Thursday, October 10, 2013

STH stormwatch (update) : The storm gets a name, Cyclone PHAILIN

09Oct2013 : The deep depression over east central Bay of Bengal has intensified into a Cyclonic Storm "PHAILIN" which is Thai for "sapphire" (for a comprehensive read on how cyclones are named see here). 

IMetD forecast states :-
"The cyclonic storm, Phailin over east central Bay of Bengal moved slightly northwest wards, and lay centred at 0230 hrs IST of today the 10th October 2013 near latitude 14.00N and longitude 92.00E, about 900km southsouth east of Paradip, 950km south east of Kalingapatnam, 1000 km east-southeast of  Visakhapatnam. The system would intensify into a severe cyclonic storm during next 24 hours.It would continue to move northwest wards and cross north Andhra Pradesh and Odisha coast between Kalingapatnam and Paradip by night of 12th October, 2013 as a very severe cyclonic storm with a maximum sustained wind speed of 175-185 kmph".
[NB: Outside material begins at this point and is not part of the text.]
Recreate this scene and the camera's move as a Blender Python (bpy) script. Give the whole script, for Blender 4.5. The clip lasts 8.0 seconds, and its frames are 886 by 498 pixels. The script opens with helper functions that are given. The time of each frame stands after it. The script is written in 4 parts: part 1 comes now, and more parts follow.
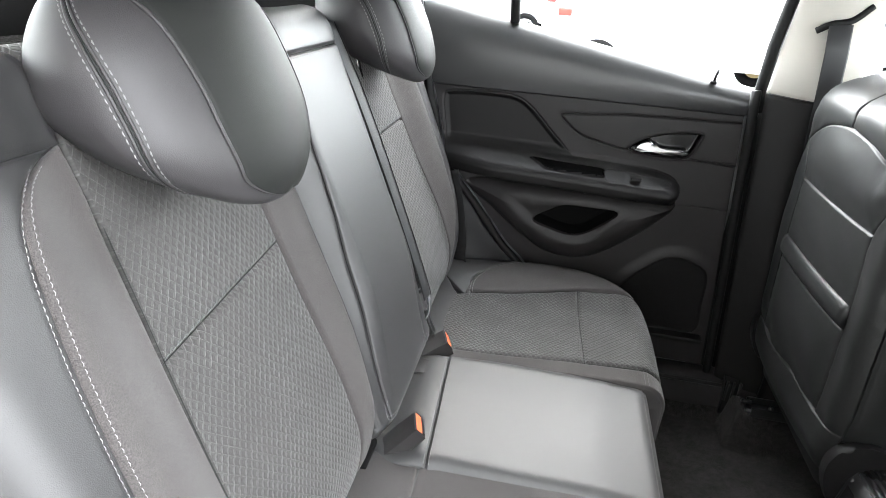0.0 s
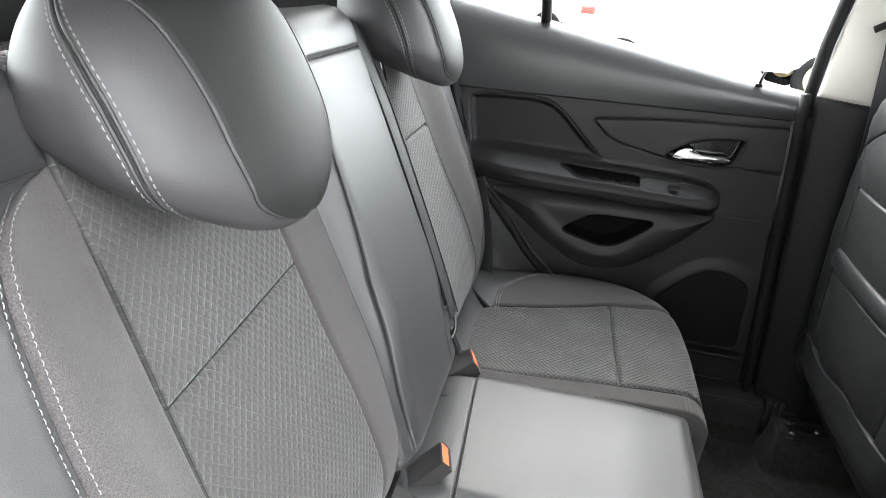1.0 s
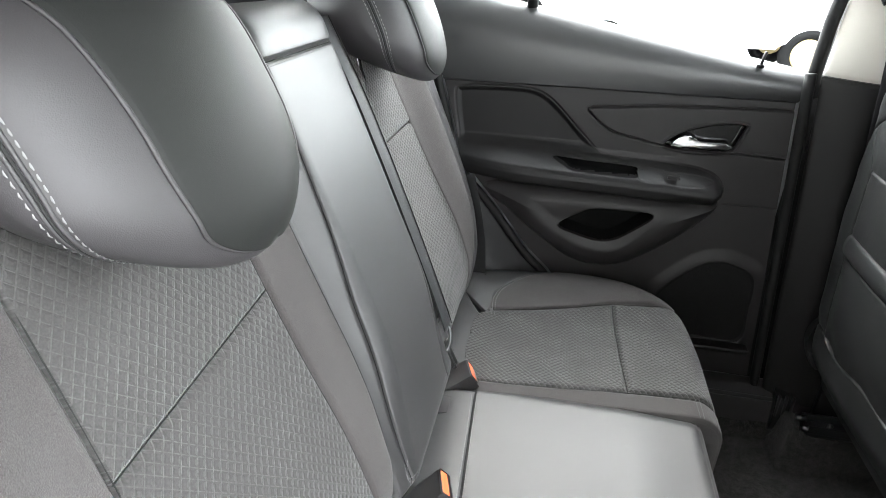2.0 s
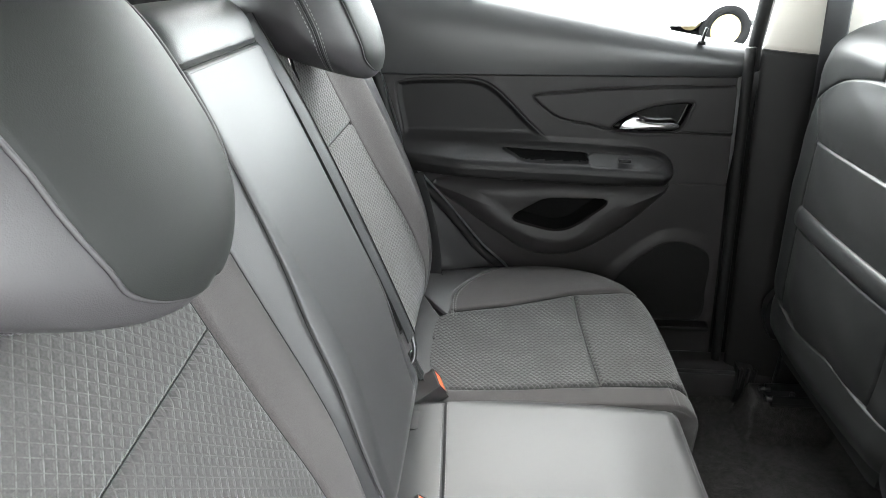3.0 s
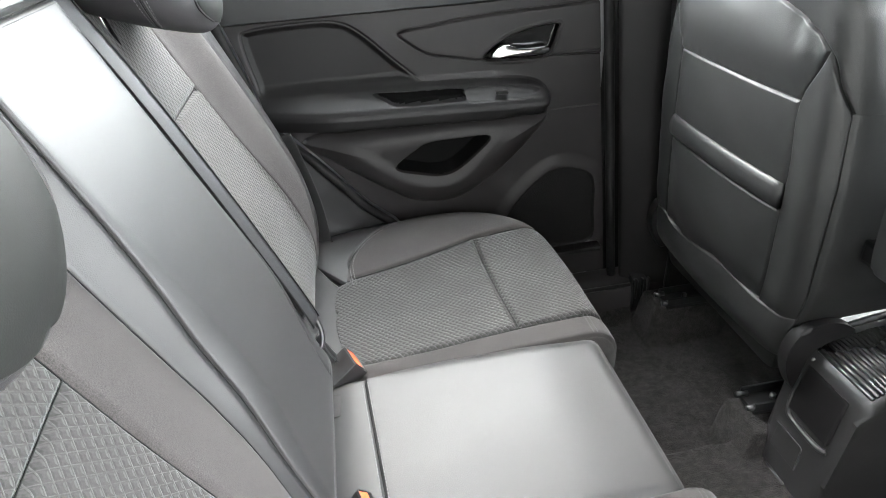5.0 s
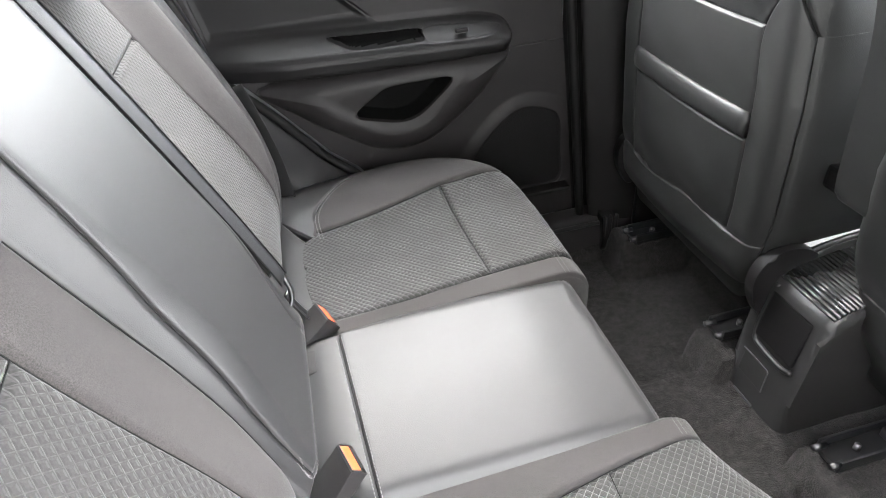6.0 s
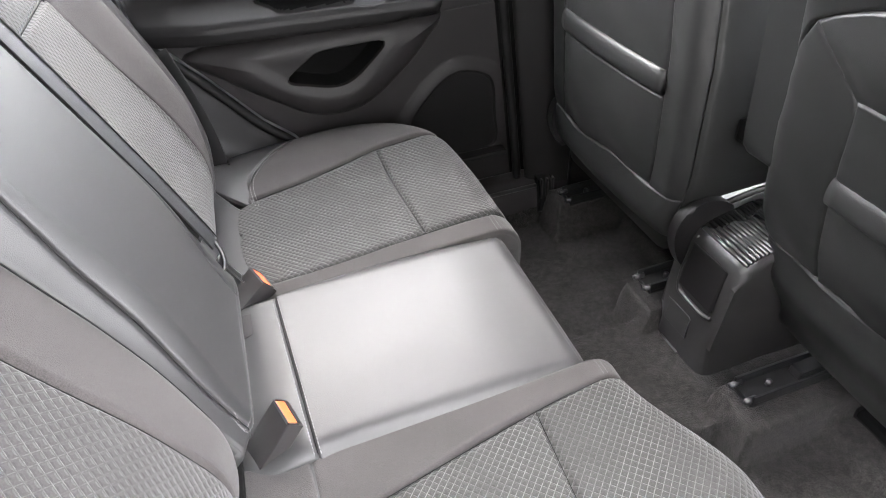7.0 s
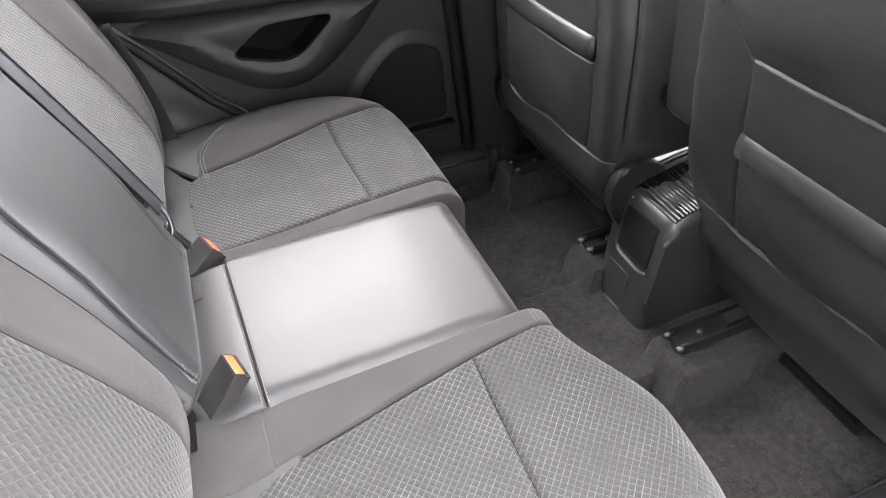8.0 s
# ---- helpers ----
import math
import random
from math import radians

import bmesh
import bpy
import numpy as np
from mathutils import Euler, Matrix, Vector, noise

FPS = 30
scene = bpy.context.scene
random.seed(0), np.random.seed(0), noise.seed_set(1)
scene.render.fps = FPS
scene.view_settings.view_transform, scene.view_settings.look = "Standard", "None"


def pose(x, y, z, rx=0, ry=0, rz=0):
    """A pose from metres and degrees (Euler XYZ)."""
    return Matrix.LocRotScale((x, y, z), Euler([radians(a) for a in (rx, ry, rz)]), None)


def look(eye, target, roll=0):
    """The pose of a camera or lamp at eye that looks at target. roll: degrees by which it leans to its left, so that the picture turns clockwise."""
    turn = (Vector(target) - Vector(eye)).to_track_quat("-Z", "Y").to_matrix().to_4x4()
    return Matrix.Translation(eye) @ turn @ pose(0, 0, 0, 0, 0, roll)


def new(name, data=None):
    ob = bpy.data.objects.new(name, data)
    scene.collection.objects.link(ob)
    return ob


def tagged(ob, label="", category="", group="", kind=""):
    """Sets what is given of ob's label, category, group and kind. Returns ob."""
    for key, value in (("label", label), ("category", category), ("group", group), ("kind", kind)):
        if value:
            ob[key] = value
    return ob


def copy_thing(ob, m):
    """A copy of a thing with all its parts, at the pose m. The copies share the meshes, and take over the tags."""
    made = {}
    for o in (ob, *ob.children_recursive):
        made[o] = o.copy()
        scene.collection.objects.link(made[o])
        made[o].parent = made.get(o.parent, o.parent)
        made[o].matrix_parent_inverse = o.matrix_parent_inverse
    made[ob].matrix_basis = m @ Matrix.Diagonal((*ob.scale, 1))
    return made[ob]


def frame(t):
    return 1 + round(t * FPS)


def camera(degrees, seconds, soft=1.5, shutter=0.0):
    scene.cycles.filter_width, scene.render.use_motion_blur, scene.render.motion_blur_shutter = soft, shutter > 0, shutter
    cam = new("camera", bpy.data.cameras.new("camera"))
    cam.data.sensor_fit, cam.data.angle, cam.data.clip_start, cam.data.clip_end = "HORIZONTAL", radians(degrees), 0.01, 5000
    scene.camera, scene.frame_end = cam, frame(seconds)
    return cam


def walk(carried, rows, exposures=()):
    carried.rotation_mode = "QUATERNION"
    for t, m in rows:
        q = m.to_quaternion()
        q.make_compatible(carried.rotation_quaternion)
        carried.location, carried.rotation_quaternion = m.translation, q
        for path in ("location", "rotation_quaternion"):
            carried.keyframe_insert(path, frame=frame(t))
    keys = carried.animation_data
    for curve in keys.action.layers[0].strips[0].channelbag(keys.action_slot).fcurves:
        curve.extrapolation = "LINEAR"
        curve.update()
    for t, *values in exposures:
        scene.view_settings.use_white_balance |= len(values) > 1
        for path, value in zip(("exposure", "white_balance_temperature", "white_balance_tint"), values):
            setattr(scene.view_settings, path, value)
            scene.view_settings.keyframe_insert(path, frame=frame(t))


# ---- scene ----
cam = camera(73.1, 8.0, 0.7)
METRES, EYE, TILT, LEAN, TURN = 0.45, 1.0, -25.0, -4.0, 11.5
ROWS = [
    (0.0, 0.0, 0.0, 0.0, -0.0, 0.0, -0.0),
    (0.5, -0.026, 0.0695, 0.028, 1.03, 0.01, 0.07),
    (1.0, -0.0384, 0.1497, 0.0634, 1.72, -0.11, -0.38),
    (1.5, -0.0322, 0.2362, 0.0951, 1.68, -0.47, 1.0),
    (3.0, -0.0627, 0.4461, 0.1714, -4.24, -2.16, 6.77),
    (3.5, -0.0818, 0.5061, 0.1741, -11.76, -3.57, 10.2),
    (4.0, -0.0997, 0.5649, 0.1819, -14.13, -5.76, 12.18),
    (4.5, -0.0947, 0.6042, 0.1987, -15.42, -7.3, 13.9),
    (6.0, -0.0725, 0.6797, 0.2001, -20.64, -15.71, 18.06),
    (6.5, -0.0475, 0.653, 0.1723, -23.93, -18.28, 18.09),
    (7.0, -0.0463, 0.6067, 0.1416, -25.73, -19.7, 18.47),
    (7.5, -0.0341, 0.5397, 0.1055, -27.37, -21.21, 18.62),
    (8.0, -0.0284, 0.4641, 0.0681, -29.0, -22.18, 19.02),
]
walk(cam, [(t, pose(0, 0, EYE, TILT, LEAN, TURN) @ pose(METRES * x, METRES * y, METRES * z, 90 + pitch, roll, yaw)) for t, x, y, z, yaw, pitch, roll in ROWS], [(0.0, 4.36, 6400, 9), (1.7, 4.40, 6400, 8), (3.5, 4.56, 6400, 6), (4.5, 4.80, 6400, 7), (6.0, 5.02, 6500, 11), (8.0, 5.02, 6500, 15)])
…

The Odisha Government has issued a high alert and cancelled Dussehra holidays for employees in 14 districts (Balasore, Bhadrak, Mayurbhanj, Keonjhar, Dhenkanal, Jajpur, Cuttack, Kendrapara, Jagatsinghpur, Puri, Khurda, Nayagarh, Ganjam and Gajapati districts). District Collectors along with the Odisha Disaster Rapid Action Force  have been asked to ensure the safety of the people.
In this regard, Odisha has one of the best State Disaster Management Authorities in the country, see here.

STH has been tracking this storm for some days now and it will be 2 more days before it makes landfall. Several points emerge from this :-
  • Thanks to advances in technology and at least for hydrological disasters (floods, landslides and even flashfloods) it is possible to get several days advance warning  and it is rare that such an event will occur suddenly and without any notice.
  • Again satellite imagery, doppler radar and other techniques can give us largely accurate forecast on the expected intensity of rain and duration.
  • Track predications of storms has also become accurate and our observation has been that severe storms have made landfall more or less as predicted.
  • What is of essence, therefore is what we do with all this information which is now available to us?
    • Have we trained and prepared for such an eventuality?
    • How good are our defenses to absorb and withstand intense, heavy rainfall for several days?
    • Do we have a volunteer force of young people who can help in evacuation, search and rescue?
    • Have we identified the vulnerable, landslide prone areas and vulnerable sections of society?
    • Can the drainage system in our urban mountain centres handle the huge volumes of water which the storm will dump?
    • Is the State Disaster Response Force (SDRF) trained and well equipped?
    • Are back - up generators and battery operated wireless communication gear available at control rooms and life-line structures?
These and many more questions will have to be answered where ever Cyclone Phailin hits the shore in few days time.